You will please to accept & give my most respectful duty to the University, particularly to the Gentlemen of the Syndick. I should be very happy if I could make an Interest to a few Gentn. to whom the work would not be disagreeable, to survey the sheets, after my people had corrected them as accurately as they are able, that I might, if possible, be free from every error of the press; for which I would gladly make suitable acknowledgements. I procured a sealed copy of the Common prayer with much trouble and expense from the Cathedral of Litchfield, but found it the most inaccurate and ill printed book I ever saw: so that I returned it with thanks[113].
Evidently neither the university nor Bentham was willing to give Baskerville a free hand. Bentham was naturally jealous of his own position and the Syndics' previous experience of leases granted to outside printers had been unfortunate. Reed's criticism is therefore a little too harsh: "This learned body," he writes, "appear to have been influenced in the transaction more by a wish to fill their own coffers than by a desire to promote the interests of the Art; and the heavy premiums exacted from Baskerville for the privilege thus accorded effectually deprived him of any advantage whatever in the undertaking."[114]

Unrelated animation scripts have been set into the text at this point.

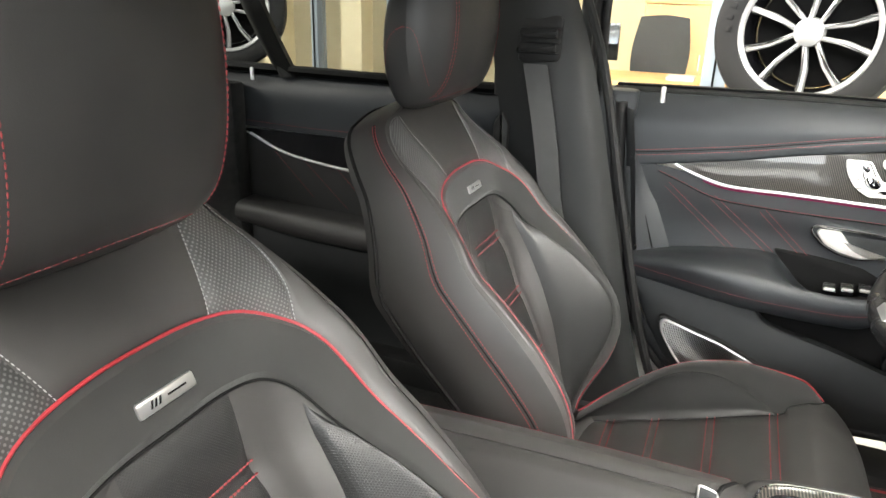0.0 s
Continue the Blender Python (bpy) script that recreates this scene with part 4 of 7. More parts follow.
for x in (-0.132, -0.038, 0.058, 0.148):
    vent(x, 0.884, 0.955, 0.032, (0, -1, 0.10))
for x, z in ((-0.085, 0.924), (0.103, 0.925)):
    part("vent_key", revolve([(0.006, -0.004), (0.007, 0.003), (0.005, 0.005), (0, 0.0052)], facing((x, 0.8745, z), (0, -1, 0.05)) @ Matrix.Diagonal((1.4, 0.9, 1, 1)), 20), SATIN, DASH)
part("start_button", revolve([(0.0150, -0.004), (0.0150, 0.004), (0.0130, 0.006), (0.0115, 0.0035), (0.010, 0.005), (0, 0.0055)], facing((-0.192, 0.888, 0.972), (0, -1, 0.12)), 32), SATIN, DASH, "round silver start button")
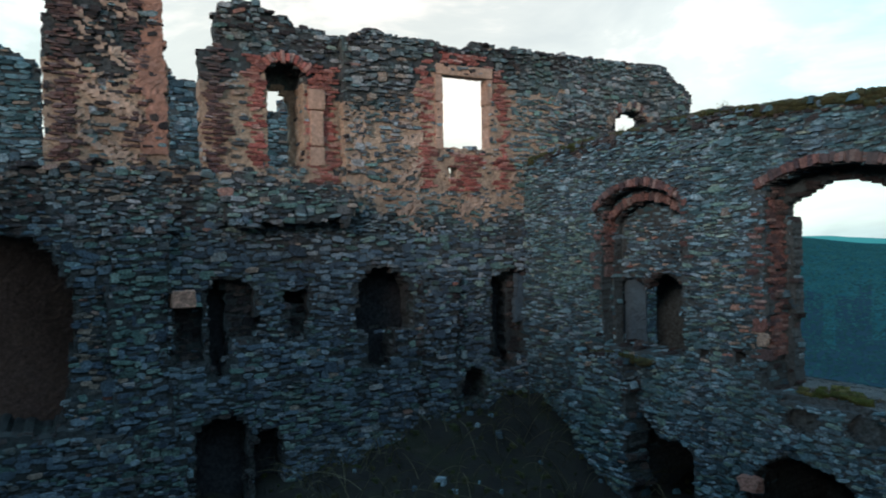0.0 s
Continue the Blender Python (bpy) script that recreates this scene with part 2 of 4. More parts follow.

By a further agreement of 3 July, 1761, Baskerville undertook to pay £12 10s 0d per 1000 for the 4000 copies to be printed of the 12 mo Common Prayer and in a letter of 2 November, 1762, he wrote in a dismal strain to Horace Walpole:
The University of Cambridge have given me a Grant to print there 8vo. & 12mo. Common prayer Books; but under such Shackles as greatly hurt me. I pay them for the former twenty, & for the latter twelve pound ten shillings the thousand, & to the Stationers Company thirty two pound for their permission to print one Edition of the Psalms in Metre to the small prayer book: add to this the great Expence of double and treble Carriage, & the inconvenience of a Printing House an hundred Miles off. All this Summer I have had nothing to print at Home. My folio Bible is pretty far advanced at Cambridge, which will cost me near £2000 all hired at 5 p Cent. If this does not sell, I shall be obliged to sacrifice a small Patrimony which brings me in [£74] a Year to this Business of printing; which I am heartily tired of & repent I ever attempted. It is surely a particular hardship that I should not get Bread in my own Country (and it is too late to go abroad) after having acquired the Reputation of excelling in the most useful Art known to Mankind; while every one who excels as a Player, Fidler, Dancer &c not only lives in Affluence but has it [in] their power to save a Fortune.
A PAGE OF BASKERVILLE'S PRAYER-BOOK, 1762
However, four prayer-books (two with long lines and two in double column) were produced by Baskerville in 1760 and of these two were reprinted in the following year; the folio bible appeared in 1763.